The problem:
Pictures aside, quote the whole listing exactly.

# Data segment start

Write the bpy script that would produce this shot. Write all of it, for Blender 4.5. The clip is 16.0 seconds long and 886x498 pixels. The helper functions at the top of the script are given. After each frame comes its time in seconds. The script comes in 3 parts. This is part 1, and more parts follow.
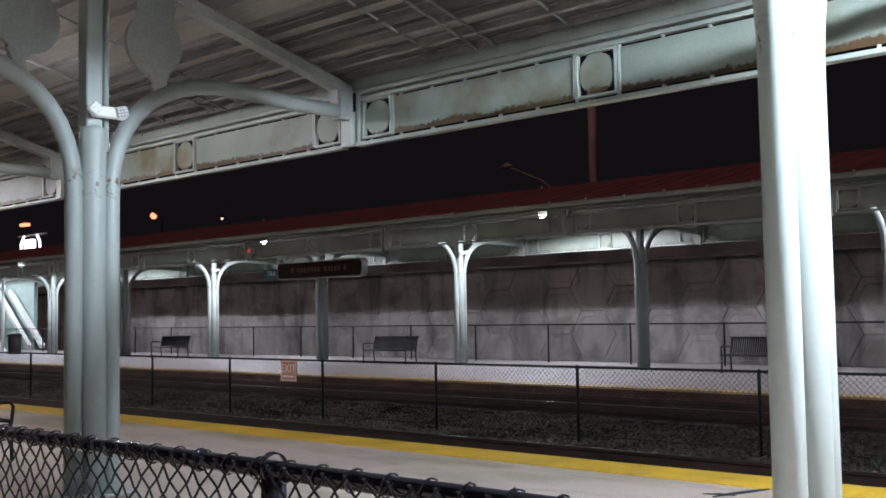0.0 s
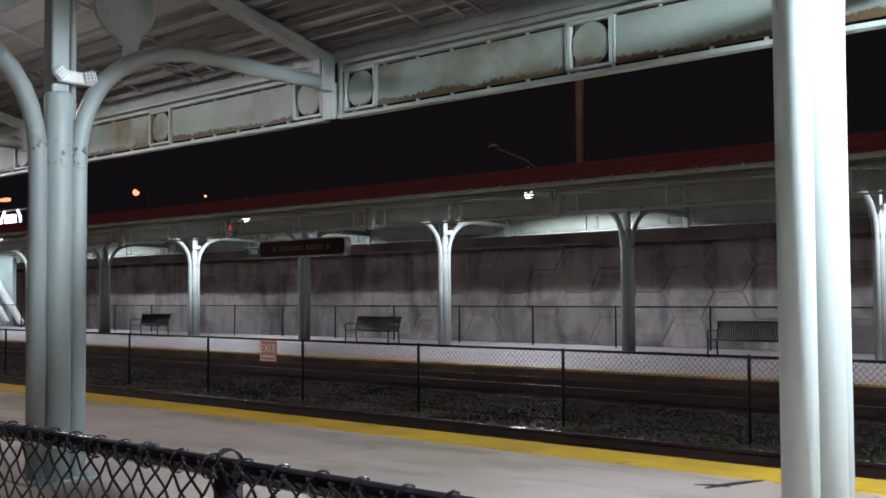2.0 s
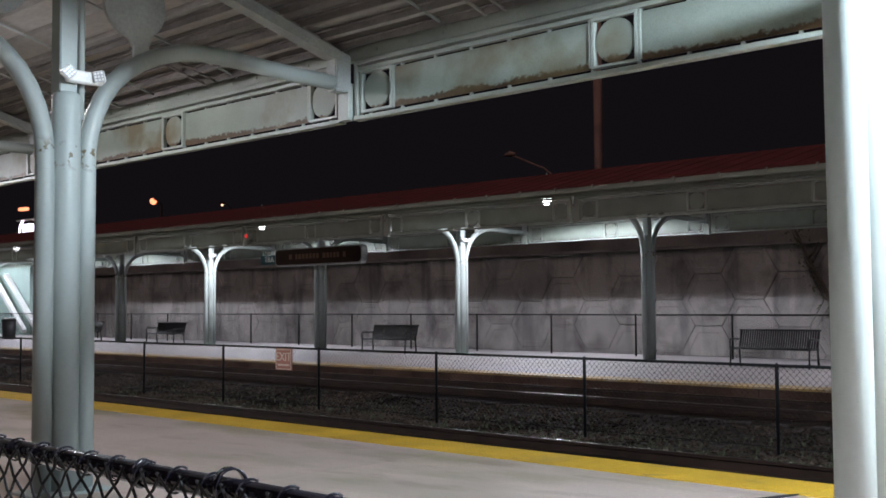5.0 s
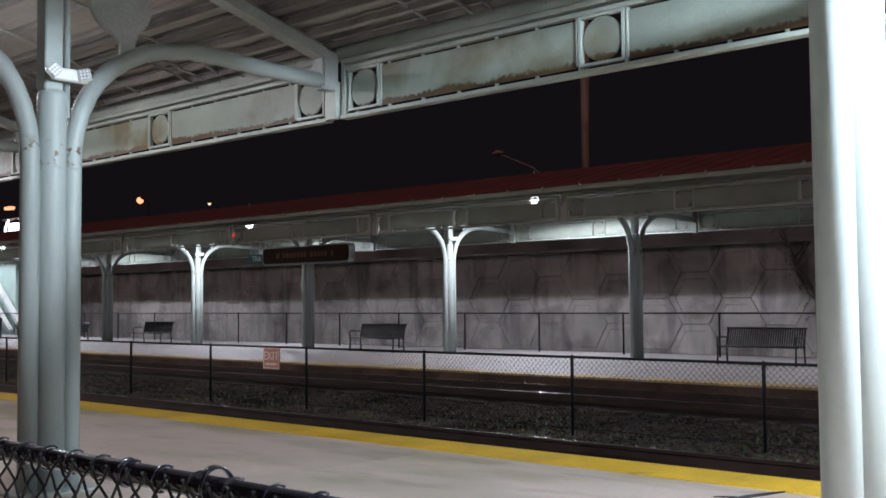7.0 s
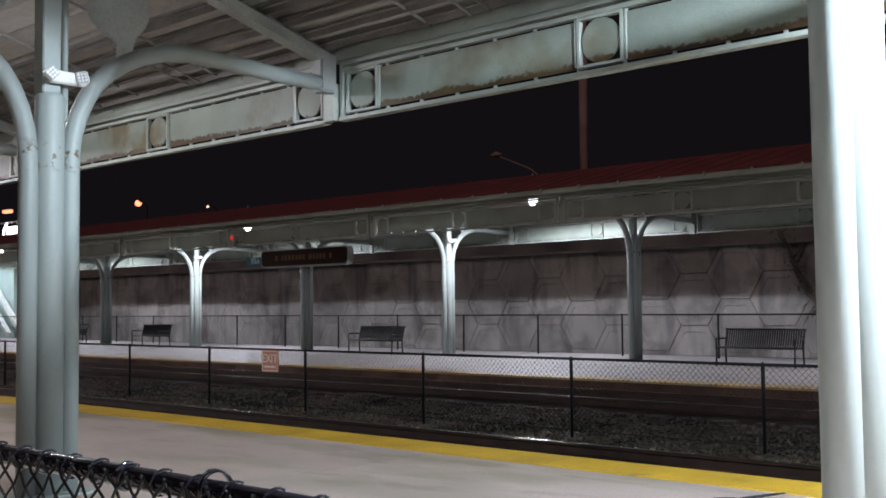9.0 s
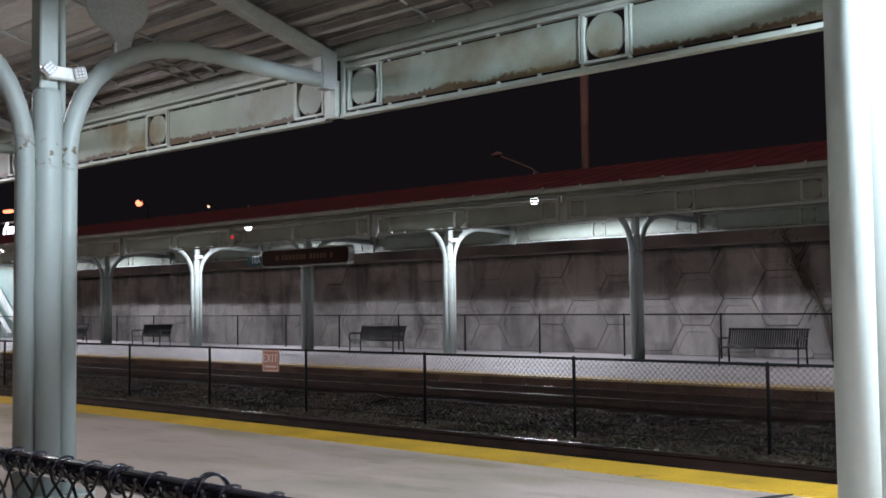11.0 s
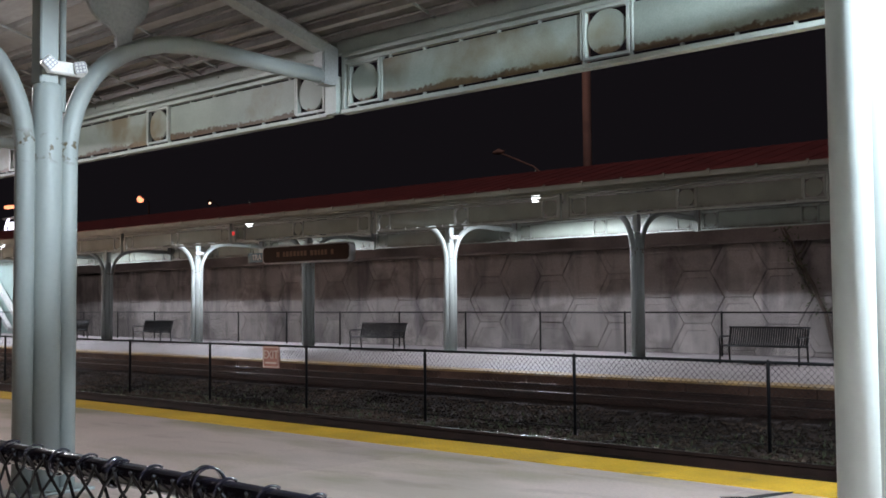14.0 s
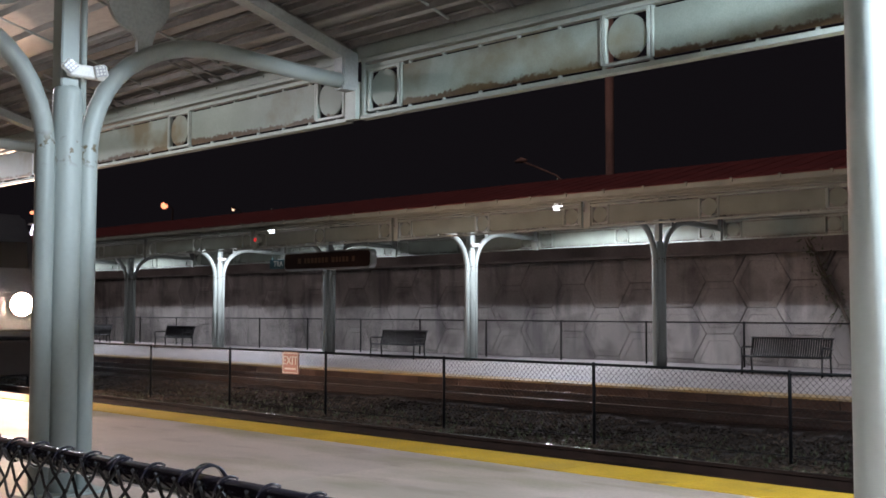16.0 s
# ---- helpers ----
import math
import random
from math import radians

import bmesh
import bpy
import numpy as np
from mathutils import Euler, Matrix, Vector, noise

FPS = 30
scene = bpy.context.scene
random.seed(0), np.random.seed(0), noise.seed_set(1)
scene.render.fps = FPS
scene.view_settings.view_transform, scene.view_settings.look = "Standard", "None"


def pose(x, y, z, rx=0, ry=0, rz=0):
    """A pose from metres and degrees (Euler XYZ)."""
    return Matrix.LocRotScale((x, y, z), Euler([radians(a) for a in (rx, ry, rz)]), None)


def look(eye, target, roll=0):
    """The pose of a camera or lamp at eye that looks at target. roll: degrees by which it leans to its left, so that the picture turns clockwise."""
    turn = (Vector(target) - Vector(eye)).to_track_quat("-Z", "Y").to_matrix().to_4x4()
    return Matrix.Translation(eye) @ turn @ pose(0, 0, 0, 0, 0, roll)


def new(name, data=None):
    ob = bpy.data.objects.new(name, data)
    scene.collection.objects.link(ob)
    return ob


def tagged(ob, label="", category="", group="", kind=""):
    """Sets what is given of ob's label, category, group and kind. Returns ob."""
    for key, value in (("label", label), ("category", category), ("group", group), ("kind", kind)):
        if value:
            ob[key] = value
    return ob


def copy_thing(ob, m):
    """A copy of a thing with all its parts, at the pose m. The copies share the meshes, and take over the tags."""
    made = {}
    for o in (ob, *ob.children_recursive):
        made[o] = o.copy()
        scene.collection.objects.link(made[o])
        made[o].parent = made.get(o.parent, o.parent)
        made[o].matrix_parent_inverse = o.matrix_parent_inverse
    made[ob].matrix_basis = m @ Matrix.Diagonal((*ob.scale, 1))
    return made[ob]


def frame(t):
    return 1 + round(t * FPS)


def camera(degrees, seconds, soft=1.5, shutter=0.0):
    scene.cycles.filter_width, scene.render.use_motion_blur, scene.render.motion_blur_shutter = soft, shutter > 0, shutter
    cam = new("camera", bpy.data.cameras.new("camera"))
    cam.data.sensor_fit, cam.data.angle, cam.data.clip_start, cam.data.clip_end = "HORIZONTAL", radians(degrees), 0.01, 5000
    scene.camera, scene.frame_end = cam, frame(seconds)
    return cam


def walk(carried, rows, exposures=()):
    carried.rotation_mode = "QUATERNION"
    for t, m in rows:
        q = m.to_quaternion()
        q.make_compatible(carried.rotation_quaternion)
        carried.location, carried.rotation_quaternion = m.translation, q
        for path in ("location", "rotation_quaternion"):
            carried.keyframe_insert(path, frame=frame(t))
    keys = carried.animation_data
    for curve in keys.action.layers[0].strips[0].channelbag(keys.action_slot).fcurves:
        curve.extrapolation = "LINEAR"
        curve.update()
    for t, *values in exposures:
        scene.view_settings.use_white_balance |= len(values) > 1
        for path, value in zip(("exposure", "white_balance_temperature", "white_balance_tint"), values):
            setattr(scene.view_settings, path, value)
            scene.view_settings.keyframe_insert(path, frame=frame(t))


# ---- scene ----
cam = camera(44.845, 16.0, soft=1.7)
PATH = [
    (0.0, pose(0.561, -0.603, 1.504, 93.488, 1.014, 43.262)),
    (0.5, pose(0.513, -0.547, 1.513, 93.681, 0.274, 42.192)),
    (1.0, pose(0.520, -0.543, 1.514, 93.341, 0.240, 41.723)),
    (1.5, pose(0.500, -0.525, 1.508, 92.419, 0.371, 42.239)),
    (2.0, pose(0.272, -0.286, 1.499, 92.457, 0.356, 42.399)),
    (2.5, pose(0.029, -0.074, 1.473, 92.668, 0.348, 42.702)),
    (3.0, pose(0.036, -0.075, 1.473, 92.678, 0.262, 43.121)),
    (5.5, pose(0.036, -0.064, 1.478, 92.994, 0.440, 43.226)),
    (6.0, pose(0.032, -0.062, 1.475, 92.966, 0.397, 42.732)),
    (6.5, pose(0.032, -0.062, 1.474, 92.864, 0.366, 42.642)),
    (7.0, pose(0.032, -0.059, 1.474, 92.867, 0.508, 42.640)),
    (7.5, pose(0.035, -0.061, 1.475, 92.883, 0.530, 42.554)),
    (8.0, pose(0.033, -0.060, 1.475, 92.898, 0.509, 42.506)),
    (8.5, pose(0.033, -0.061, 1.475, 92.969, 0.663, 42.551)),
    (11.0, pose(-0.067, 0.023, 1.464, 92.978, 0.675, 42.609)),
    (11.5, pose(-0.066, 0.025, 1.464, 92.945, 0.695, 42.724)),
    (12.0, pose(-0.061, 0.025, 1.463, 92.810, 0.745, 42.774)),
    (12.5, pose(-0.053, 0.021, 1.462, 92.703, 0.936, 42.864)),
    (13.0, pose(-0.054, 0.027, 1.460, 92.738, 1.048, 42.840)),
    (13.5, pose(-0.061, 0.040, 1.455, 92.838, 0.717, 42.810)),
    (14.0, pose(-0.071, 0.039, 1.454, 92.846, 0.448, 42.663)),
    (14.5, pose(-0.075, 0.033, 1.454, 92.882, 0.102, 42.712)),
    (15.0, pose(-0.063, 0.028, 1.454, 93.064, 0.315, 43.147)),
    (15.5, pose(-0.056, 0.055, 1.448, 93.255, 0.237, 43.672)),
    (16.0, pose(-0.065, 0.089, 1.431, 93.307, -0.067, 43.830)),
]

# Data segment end

Answer:
Write the bpy script that would produce this shot. Write all of it, for Blender 4.5. The clip is 16.0 seconds long and 886x498 pixels. The helper functions at the top of the script are given. After each frame comes its time in seconds. The script comes in 3 parts. This is part 1, and more parts follow.
0.0 s
2.0 s
5.0 s
7.0 s
9.0 s
11.0 s
14.0 s
16.0 s
# ---- helpers ----
import math
import random
from math import radians

import bmesh
import bpy
import numpy as np
from mathutils import Euler, Matrix, Vector, noise

FPS = 30
scene = bpy.context.scene
random.seed(0), np.random.seed(0), noise.seed_set(1)
scene.render.fps = FPS
scene.view_settings.view_transform, scene.view_settings.look = "Standard", "None"


def pose(x, y, z, rx=0, ry=0, rz=0):
    """A pose from metres and degrees (Euler XYZ)."""
    return Matrix.LocRotScale((x, y, z), Euler([radians(a) for a in (rx, ry, rz)]), None)


def look(eye, target, roll=0):
    """The pose of a camera or lamp at eye that looks at target. roll: degrees by which it leans to its left, so that the picture turns clockwise."""
    turn = (Vector(target) - Vector(eye)).to_track_quat("-Z", "Y").to_matrix().to_4x4()
    return Matrix.Translation(eye) @ turn @ pose(0, 0, 0, 0, 0, roll)


def new(name, data=None):
    ob = bpy.data.objects.new(name, data)
    scene.collection.objects.link(ob)
    return ob


def tagged(ob, label="", category="", group="", kind=""):
    """Sets what is given of ob's label, category, group and kind. Returns ob."""
    for key, value in (("label", label), ("category", category), ("group", group), ("kind", kind)):
        if value:
            ob[key] = value
    return ob


def copy_thing(ob, m):
    """A copy of a thing with all its parts, at the pose m. The copies share the meshes, and take over the tags."""
    made = {}
    for o in (ob, *ob.children_recursive):
        made[o] = o.copy()
        scene.collection.objects.link(made[o])
        made[o].parent = made.get(o.parent, o.parent)
        made[o].matrix_parent_inverse = o.matrix_parent_inverse
    made[ob].matrix_basis = m @ Matrix.Diagonal((*ob.scale, 1))
    return made[ob]


def frame(t):
    return 1 + round(t * FPS)


def camera(degrees, seconds, soft=1.5, shutter=0.0):
    scene.cycles.filter_width, scene.render.use_motion_blur, scene.render.motion_blur_shutter = soft, shutter > 0, shutter
    cam = new("camera", bpy.data.cameras.new("camera"))
    cam.data.sensor_fit, cam.data.angle, cam.data.clip_start, cam.data.clip_end = "HORIZONTAL", radians(degrees), 0.01, 5000
    scene.camera, scene.frame_end = cam, frame(seconds)
    return cam


def walk(carried, rows, exposures=()):
    carried.rotation_mode = "QUATERNION"
    for t, m in rows:
        q = m.to_quaternion()
        q.make_compatible(carried.rotation_quaternion)
        carried.location, carried.rotation_quaternion = m.translation, q
        for path in ("location", "rotation_quaternion"):
            carried.keyframe_insert(path, frame=frame(t))
    keys = carried.animation_data
    for curve in keys.action.layers[0].strips[0].channelbag(keys.action_slot).fcurves:
        curve.extrapolation = "LINEAR"
        curve.update()
    for t, *values in exposures:
        scene.view_settings.use_white_balance |= len(values) > 1
        for path, value in zip(("exposure", "white_balance_temperature", "white_balance_tint"), values):
            setattr(scene.view_settings, path, value)
            scene.view_settings.keyframe_insert(path, frame=frame(t))


# ---- scene ----
cam = camera(44.845, 16.0, soft=1.7)
PATH = [
    (0.0, pose(0.561, -0.603, 1.504, 93.488, 1.014, 43.262)),
    (0.5, pose(0.513, -0.547, 1.513, 93.681, 0.274, 42.192)),
    (1.0, pose(0.520, -0.543, 1.514, 93.341, 0.240, 41.723)),
    (1.5, pose(0.500, -0.525, 1.508, 92.419, 0.371, 42.239)),
    (2.0, pose(0.272, -0.286, 1.499, 92.457, 0.356, 42.399)),
    (2.5, pose(0.029, -0.074, 1.473, 92.668, 0.348, 42.702)),
    (3.0, pose(0.036, -0.075, 1.473, 92.678, 0.262, 43.121)),
    (5.5, pose(0.036, -0.064, 1.478, 92.994, 0.440, 43.226)),
    (6.0, pose(0.032, -0.062, 1.475, 92.966, 0.397, 42.732)),
    (6.5, pose(0.032, -0.062, 1.474, 92.864, 0.366, 42.642)),
    (7.0, pose(0.032, -0.059, 1.474, 92.867, 0.508, 42.640)),
    (7.5, pose(0.035, -0.061, 1.475, 92.883, 0.530, 42.554)),
    (8.0, pose(0.033, -0.060, 1.475, 92.898, 0.509, 42.506)),
    (8.5, pose(0.033, -0.061, 1.475, 92.969, 0.663, 42.551)),
    (11.0, pose(-0.067, 0.023, 1.464, 92.978, 0.675, 42.609)),
    (11.5, pose(-0.066, 0.025, 1.464, 92.945, 0.695, 42.724)),
    (12.0, pose(-0.061, 0.025, 1.463, 92.810, 0.745, 42.774)),
    (12.5, pose(-0.053, 0.021, 1.462, 92.703, 0.936, 42.864)),
    (13.0, pose(-0.054, 0.027, 1.460, 92.738, 1.048, 42.840)),
    (13.5, pose(-0.061, 0.040, 1.455, 92.838, 0.717, 42.810)),
    (14.0, pose(-0.071, 0.039, 1.454, 92.846, 0.448, 42.663)),
    (14.5, pose(-0.075, 0.033, 1.454, 92.882, 0.102, 42.712)),
    (15.0, pose(-0.063, 0.028, 1.454, 93.064, 0.315, 43.147)),
    (15.5, pose(-0.056, 0.055, 1.448, 93.255, 0.237, 43.672)),
    (16.0, pose(-0.065, 0.089, 1.431, 93.307, -0.067, 43.830)),
]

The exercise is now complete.